▶ _GIVEN DATA_:
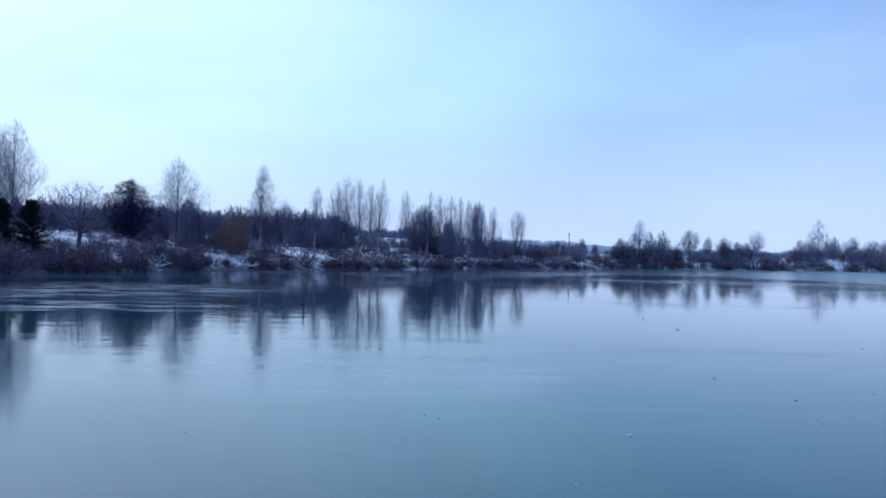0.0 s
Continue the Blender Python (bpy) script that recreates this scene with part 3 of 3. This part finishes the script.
GROVE = [
    ("bush", -13.1, 105.2, 6.5, 3.6, 0.00),
    ("bush", -15.2, 104.4, 4.7, 3.6, 0.00),
    ("slim", -11.9, 105.3, 11.5, 2.5, 0.55),
    ("slim", -12.9, 107.2, 10.8, 2.2, 0.20),
    ("slim", -10.3, 107.5, 11.3, 2.0, 0.14),
    ("slim", -9.0, 109.6, 10.7, 1.6, 0.07),
    ("slim", -8.2, 110.9, 11.3, 1.9, 0.70),
    ("slim", -4.9, 116.3, 10.5, 2.1, 0.07),
    ("bush", -2.6, 112.6, 8.2, 5.4, 0.00),
    ("slim", -2.0, 109.7, 9.9, 1.7, 0.42),
    ("slim", -0.5, 113.6, 9.7, 1.6, 0.05),
    ("slim", 0.9, 113.5, 9.5, 1.7, 0.00),
    ("column", 0.7, 109.7, 6.2, 2.8, 0.00),
    ("slim", 2.2, 117.4, 9.6, 1.5, 0.07),
    ("slim", 3.3, 115.7, 9.1, 1.5, 0.07),
    ("column", 4.4, 113.5, 8.9, 2.7, 0.00),
    ("slim", 6.6, 119.7, 8.6, 1.7, 0.12),
    ("flame", 10.2, 123.8, 8.4, 3.0, 0.35),
]
FAR_BANK = [
    ("round", 21.3, 136.4, 4.7, 2.3, 0.00),
    ("round", 25.8, 151.2, 4.0, 1.3, 0.00),
    ("round", 27.2, 136.0, 5.0, 2.7, 0.00),
    ("round", 30.2, 140.8, 5.8, 2.8, 0.00),
    ("faint", 37.7, 170.9, 9.6, 2.6, 0.00),
    ("round", 33.3, 143.9, 6.2, 3.2, 0.00),
    ("round", 35.9, 145.6, 6.5, 3.2, 0.00),
    ("globe", 40.0, 144.5, 6.7, 3.8, 0.00),
    ("faint", 42.8, 143.7, 5.5, 1.5, 0.00),
    ("globe", 46.4, 146.6, 5.5, 3.5, 0.00),
    ("round", 49.0, 148.1, 4.9, 2.0, 0.00),
    ("round", 50.3, 147.6, 4.8, 3.3, 0.00),
    ("faint", 55.0, 155.7, 7.1, 2.9, 0.00),
    ("round", 59.5, 148.5, 5.4, 2.6, 0.00),
    ("pointed", 63.6, 151.0, 9.0, 5.4, 0.15),
    ("round", 66.8, 151.9, 6.1, 3.2, 0.00),
]
EAST_BANK = [
    ("round", 76.9, 166.9, 6.6, 4.1, 0.00),
    ("round", 73.0, 168.0, 5.8, 4.2, 0.00),
    ("round", 80.6, 166.4, 5.9, 4.6, 0.00),
    ("globe", 82.0, 163.0, 6.2, 4.4, 0.00),
    ("round", 82.9, 157.0, 5.0, 4.0, 0.00),
    ("round", 88.0, 159.5, 5.7, 5.2, 0.00),
    ("round", 89.8, 156.0, 5.1, 3.8, 0.00),
    ("globe", 98.5, 164.5, 8.0, 4.3, 0.00),
    ("round", 99.6, 158.6, 7.2, 4.8, 0.00),
    ("round", 101.5, 153.0, 7.3, 5.0, 0.00),
    ("round", 70.5, 171.0, 5.9, 4.4, 0.00),
    ("round", 92.0, 174.0, 6.2, 5.2, 0.00),
    ("round", 108.0, 166.0, 7.4, 6.0, 0.00),
    ("round", 112.0, 158.0, 7.6, 5.5, 0.00),
]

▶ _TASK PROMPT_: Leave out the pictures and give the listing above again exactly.

▶ _RESPONSE_:
0.0 s
Continue the Blender Python (bpy) script that recreates this scene with part 3 of 3. This part finishes the script.
GROVE = [
    ("bush", -13.1, 105.2, 6.5, 3.6, 0.00),
    ("bush", -15.2, 104.4, 4.7, 3.6, 0.00),
    ("slim", -11.9, 105.3, 11.5, 2.5, 0.55),
    ("slim", -12.9, 107.2, 10.8, 2.2, 0.20),
    ("slim", -10.3, 107.5, 11.3, 2.0, 0.14),
    ("slim", -9.0, 109.6, 10.7, 1.6, 0.07),
    ("slim", -8.2, 110.9, 11.3, 1.9, 0.70),
    ("slim", -4.9, 116.3, 10.5, 2.1, 0.07),
    ("bush", -2.6, 112.6, 8.2, 5.4, 0.00),
    ("slim", -2.0, 109.7, 9.9, 1.7, 0.42),
    ("slim", -0.5, 113.6, 9.7, 1.6, 0.05),
    ("slim", 0.9, 113.5, 9.5, 1.7, 0.00),
    ("column", 0.7, 109.7, 6.2, 2.8, 0.00),
    ("slim", 2.2, 117.4, 9.6, 1.5, 0.07),
    ("slim", 3.3, 115.7, 9.1, 1.5, 0.07),
    ("column", 4.4, 113.5, 8.9, 2.7, 0.00),
    ("slim", 6.6, 119.7, 8.6, 1.7, 0.12),
    ("flame", 10.2, 123.8, 8.4, 3.0, 0.35),
]
FAR_BANK = [
    ("round", 21.3, 136.4, 4.7, 2.3, 0.00),
    ("round", 25.8, 151.2, 4.0, 1.3, 0.00),
    ("round", 27.2, 136.0, 5.0, 2.7, 0.00),
    ("round", 30.2, 140.8, 5.8, 2.8, 0.00),
    ("faint", 37.7, 170.9, 9.6, 2.6, 0.00),
    ("round", 33.3, 143.9, 6.2, 3.2, 0.00),
    ("round", 35.9, 145.6, 6.5, 3.2, 0.00),
    ("globe", 40.0, 144.5, 6.7, 3.8, 0.00),
    ("faint", 42.8, 143.7, 5.5, 1.5, 0.00),
    ("globe", 46.4, 146.6, 5.5, 3.5, 0.00),
    ("round", 49.0, 148.1, 4.9, 2.0, 0.00),
    ("round", 50.3, 147.6, 4.8, 3.3, 0.00),
    ("faint", 55.0, 155.7, 7.1, 2.9, 0.00),
    ("round", 59.5, 148.5, 5.4, 2.6, 0.00),
    ("pointed", 63.6, 151.0, 9.0, 5.4, 0.15),
    ("round", 66.8, 151.9, 6.1, 3.2, 0.00),
]
EAST_BANK = [
    ("round", 76.9, 166.9, 6.6, 4.1, 0.00),
    ("round", 73.0, 168.0, 5.8, 4.2, 0.00),
    ("round", 80.6, 166.4, 5.9, 4.6, 0.00),
    ("globe", 82.0, 163.0, 6.2, 4.4, 0.00),
    ("round", 82.9, 157.0, 5.0, 4.0, 0.00),
    ("round", 88.0, 159.5, 5.7, 5.2, 0.00),
    ("round", 89.8, 156.0, 5.1, 3.8, 0.00),
    ("globe", 98.5, 164.5, 8.0, 4.3, 0.00),
    ("round", 99.6, 158.6, 7.2, 4.8, 0.00),
    ("round", 101.5, 153.0, 7.3, 5.0, 0.00),
    ("round", 70.5, 171.0, 5.9, 4.4, 0.00),
    ("round", 92.0, 174.0, 6.2, 5.2, 0.00),
    ("round", 108.0, 166.0, 7.4, 6.0, 0.00),
    ("round", 112.0, 158.0, 7.6, 5.5, 0.00),
]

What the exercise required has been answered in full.